Southwell Jumps Course
The National Hunt turf course lies to the inside of the all-weather track and is, therefore, that bit sharper than its flat counterpart. Also riding left-handed, the course features tight bends and, with the majority of the events taking place on good summer racing ground, tends to favour speedy sorts who like to race prominently. However, be aware that the polar opposite is true when the rain arrives, as this track can quickly become very testing indeed – placing the emphasis firmly upon stamina.
Southwell is one of the more unique National Hunt tracks in that it utilises portable obstacles which are added and removed as and when needed, meaning that both chase and hurdles contests take place on the same section of the track.

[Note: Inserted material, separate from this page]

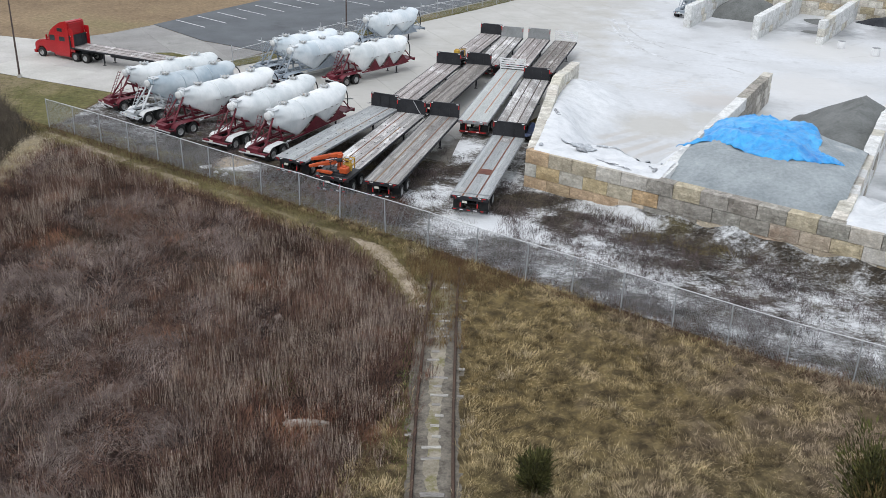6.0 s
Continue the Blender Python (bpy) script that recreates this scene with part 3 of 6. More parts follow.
def sheet(name, poly, z, mat, label, category, thick=0.0, step=0.0, rough_edge=0.0, seed=1.0):
    """A flat piece of ground with an optionally ragged edge and a skirt."""
    pts = []
    for a, b in zip(poly, poly[1:] + poly[:1]):
        n = max(1, int(math.dist(a, b) / step)) if step else 1
        for i in range(n):
            pts.append((a[0] + (b[0] - a[0]) * i / n, a[1] + (b[1] - a[1]) * i / n))
    pts = np.array(pts)
    if rough_edge:
        pts = pts + rough_edge * np.stack([wobble(pts, 1.1, seed), wobble(pts, 1.3, seed + 2)], 1)
    bm = bmesh.new()
    top = [bm.verts.new((x, y, z)) for x, y in pts]
    f = bm.faces.new(top)
    f.normal_update()
    if f.normal.z < 0:
        f.normal_flip()
    low = [bm.verts.new((x, y, z - max(thick, 0.05))) for x, y in pts]
    for i in range(len(top)):
        j = (i + 1) % len(top)
        bm.faces.new((top[i], top[j], low[j], low[i]))
    bmesh.ops.triangulate(bm, faces=[f])
    ob = new(name, mesh_of(name, bm, mat))
    return tagged(ob, label, category, kind="structure")


def ribbon(name, line, width, z, mat, label, category, seed=1.0, ragged=0.5, taper=0.0):
    """A path of uneven width along a line, running out over the last taper metres."""
    pts = []
    for a, b in zip(line, line[1:]):
        n = max(1, int(math.dist(a, b) / 0.25))
        pts += [(a[0] + (b[0] - a[0]) * i / n, a[1] + (b[1] - a[1]) * i / n) for i in range(n)]
    pts = np.array(pts + [line[-1]], float)
    d = np.gradient(pts, axis=0)
    d /= np.linalg.norm(d, axis=1)[:, None]
    nrm = np.stack([-d[:, 1], d[:, 0]], 1)
    jag = np.random.default_rng(int(seed * 10))
    w1 = width / 2 * (1 + ragged * wobble(pts, 1.2, seed) + 0.2 * wobble(pts, 4.0, seed + 5) + 0.13 * jag.normal(0, 1, len(pts)))
    w2 = width / 2 * (1 + ragged * wobble(pts, 1.1, seed + 3) + 0.2 * wobble(pts, 4.3, seed + 7) + 0.13 * jag.normal(0, 1, len(pts)))
    if taper:
        left = np.clip(np.hypot(pts[:, 0] - pts[-1, 0], pts[:, 1] - pts[-1, 1]) / taper, 0.02, 1)
        w1, w2 = w1 * left, w2 * left
    cols = [pts + nrm * w1[:, None], pts, pts - nrm * w2[:, None]]
    n = len(pts)
    verts = np.concatenate([np.c_[c, np.full(n, z if i == 1 else z - 0.012)] for i, c in enumerate(cols)])
    f = [(k * n + i, (k + 1) * n + i, (k + 1) * n + i + 1, k * n + i + 1) for k in range(2) for i in range(n - 1)]
    ob = new(name, mesh_np(name, verts, f, mat))
    return tagged(ob, label, category, kind="structure")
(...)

Those tacking fences are faced with seven obstacles per circuit – four in the back straight, and three in the home straight, with a run-in of around a furlong following the final fence. The fences themselves are pretty stiff for a minor track which, in combination with the lower class of performer, does result in a higher than average number of fallers. Lying pretty close together, and just prior to a bend, it is the final two in the back straight which seem to pose the most difficulty.
The jumping challenge over hurdles is also more difficult than standard, with the track using brush style hurdles – more akin to small fences than the type of flimsy obstacle so easily knocked over elsewhere. Hurdlers face five flights of these brush obstacles per circuit – three in the back straight and a final two in the home straight, with a one-furlong run-in following the last.